I'm trying to create a search to determine which hosts in a CSV file don't have any events associated with it within Splunk.
Essentially what I'm trying to do is target these specific hosts contained within this CSV file to determine the hosts that haven't had any vulnerability scans run on them in the last 30 days.
I already have a functioning inputlookup subsearch which pulls the hostname field from the csv and renames it as Hostname to match the event field in splunk.
From there I run the stats command to determine the latest time a log has come in (end_time) rename it lastTime and group by Hostname. Then run a few calculations to determine the duration between now and the last reported time, and finally run a search to display records that only have a difference greater than or equal to 30 days and display the results in a table with columns Hostname and "Last Reported".
[inputlookup hosts.csv | fields + hostname | rename hostname as Hostname] index=endpoint sourcetype=qualys | stats max(end_time) as lastTime by Hostname | convert timeformat="%Y-%m-%d %H:%M:%S" mktime(lastTime) | eval timeDiff=now()-lastTime | eval hourDiff=timeDiff/3600 | eval dayDiff=hourDiff/24 | convert ctime(lastTime) | sort -dayDiff | search dayDiff>=30 | rename lastTime AS "Last Reported" | table Hostname, "Last Reported"

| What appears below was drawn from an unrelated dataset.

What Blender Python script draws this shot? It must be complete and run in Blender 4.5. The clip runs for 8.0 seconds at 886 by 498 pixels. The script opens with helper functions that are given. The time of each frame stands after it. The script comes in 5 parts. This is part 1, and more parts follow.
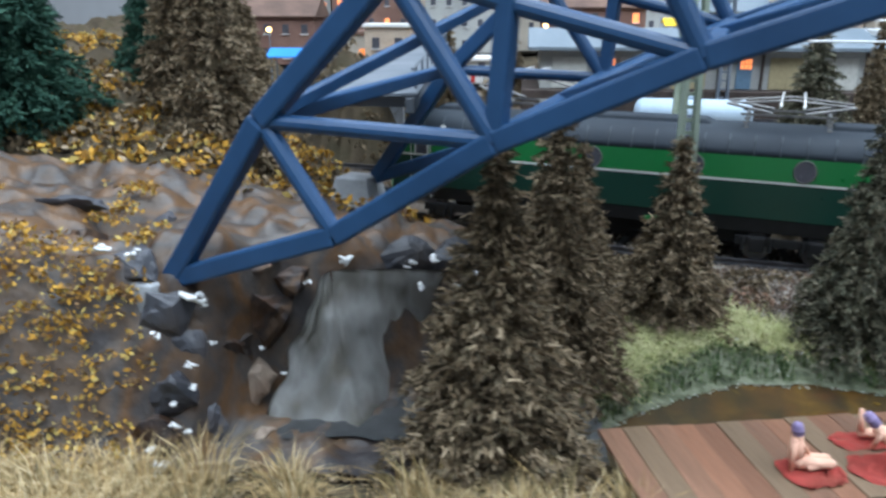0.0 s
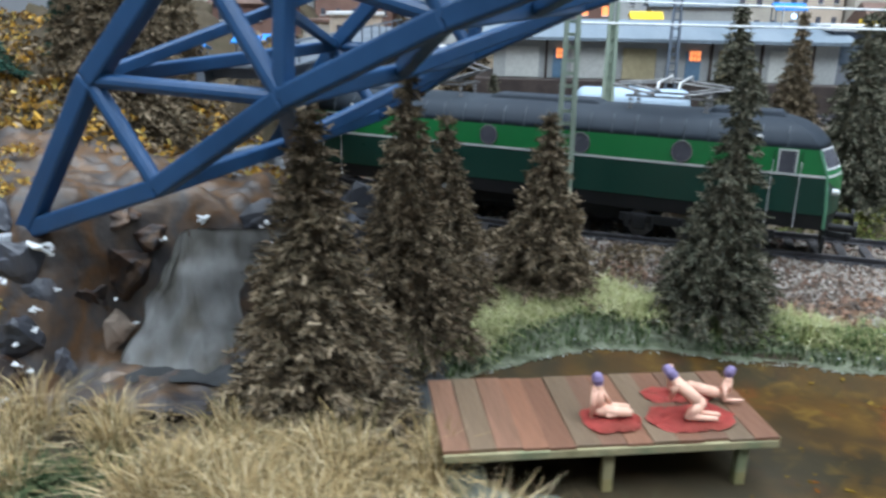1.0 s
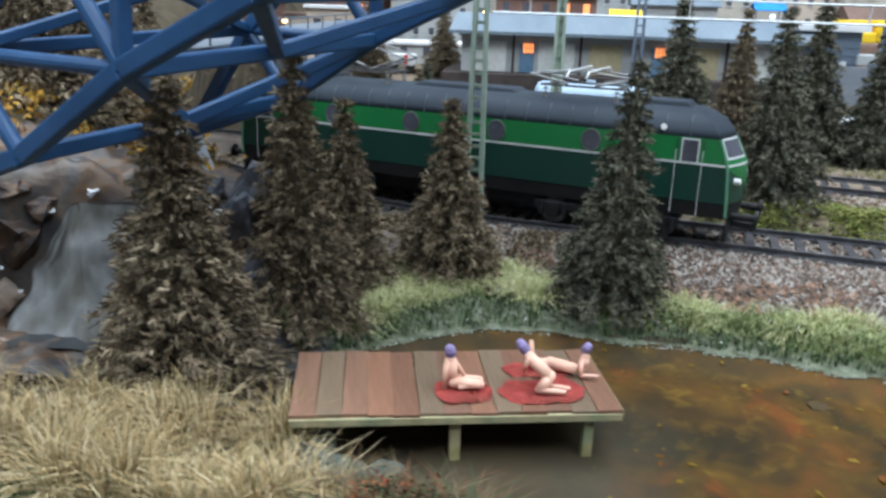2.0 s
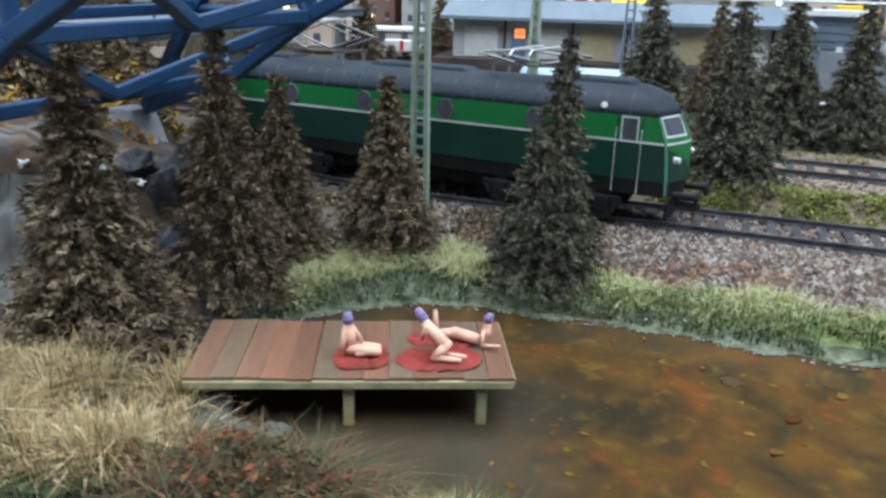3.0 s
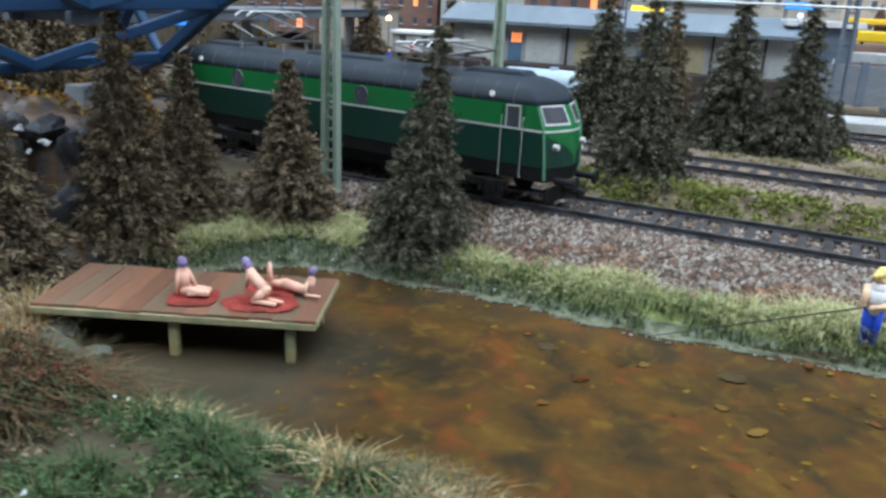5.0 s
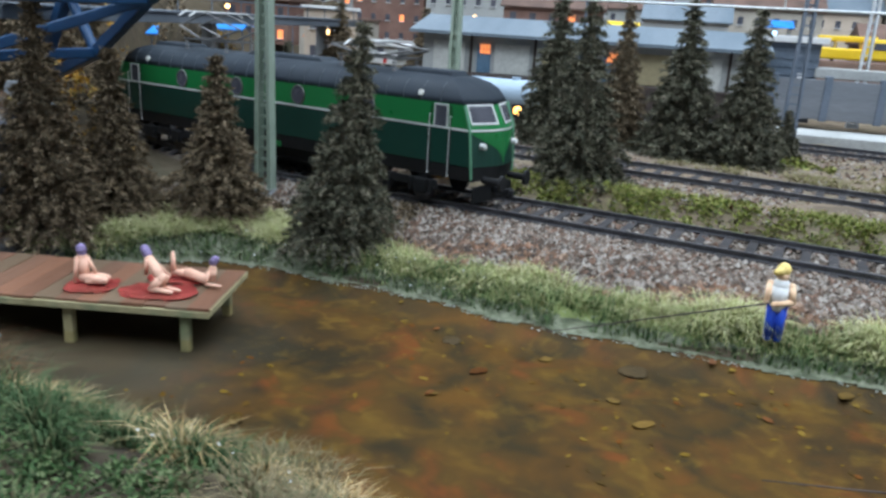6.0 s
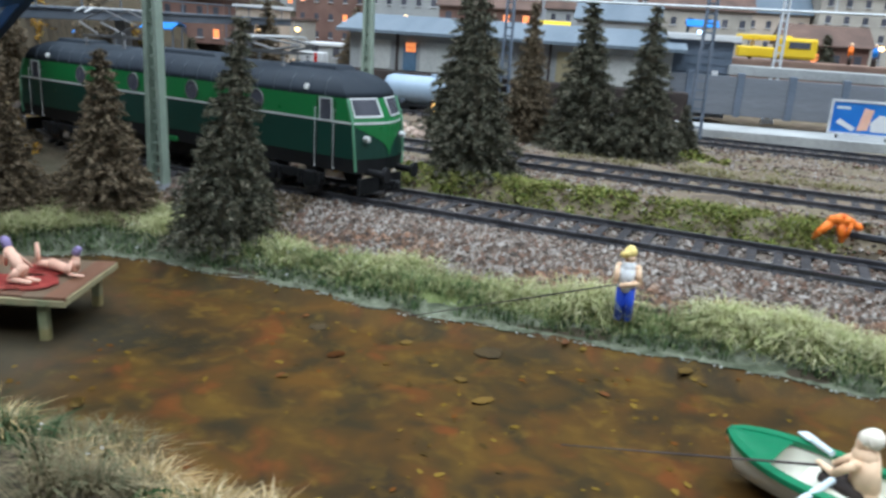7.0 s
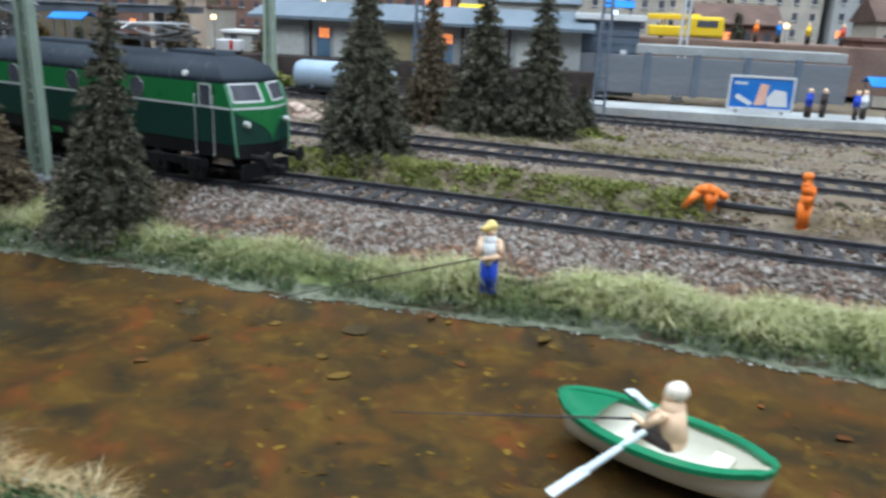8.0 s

Ideally, I'd like to be able to see a 1 to 1 association with all of the hosts in my csv file. If i have 50 records in a CSV file, my search should also return 50 results.
My problem however, is that as expected, the results are only returning records that have events associated with them. Meaning that I'm not reporting on hosts which have never been scanned.
Is there any way to return all of the hosts listed from my csv file and if there is no event record simply set the Last Reported date in my results table to NULL?
Thanks so much!
I would recommend doing this with a simple metadata search and a lookup file of expected hosts.
## transforms.conf [expected_host_lookup] filename = expected_hosts.csv ## expected_hosts.csv host,is_expected hostA,true hostB,true search: | metadata type=hosts | append[inputlookup expected_host_lookup | eval lastTime=0 | eval totalCount=0] | stats max(lastTime) as lastTime, sum(totalCount) as totalCount by host | lookup expected_host_lookup host OUTPUT is_expected | search is_expected=true totalCount=0
This search is extremely cheap since we are using metadata and a few simple lookups. The first inputlookup appends the expected hosts table and is then consolidated by stats. We do a subsequent lookup to get the is_expected values again. Finally, we search for expected hosts w/ a totalCount of 0. You could also perform a query based on lastTime if you are interested in hosts that haven't reported in recently....
Hmm. I think using the
join command may work better for you here. I'm assuming that your csv file and events both have a field called 'Hostname' that you are using to correlate between your two sources.
See if something like this works to pull your events together:
index=endpoint sourcetype=qualys | stats max(end_time) as lastTime by Hostname | join type=outer Hostname [ inputlookup hosts.csv | fields hostname | rename hostname as Hostname ] | ....
Without seeing your actual search it's hard to say what's going on. Go ahead and post your new search at the end of your question. (Click the "edit" link below your question.) From there myself or someone else may be able to give some additional suggestions. Keep in mind that the sub-search (the search in
) does have have a restricted number of results that it will return. You may find that a simple
|dedup hostname will get the job done.
Awesome. I think you got me on the right track.
I actually needed to flip the inputlookup and the rest of the search around though to work correctly with the outer join.
Since an outer join retains events that don't join with any of the rows in the subsearch, I needed the inputlookup as my primary and index=endpoint sourcetype=qualys as my subsearch. I want to show hosts in the csv with no splunk events.
It looks like it's working as expected, but it takes forever to run. I actually think it's timing out, as the last 5 hosts in the csv aren't being returned. Any thoughts?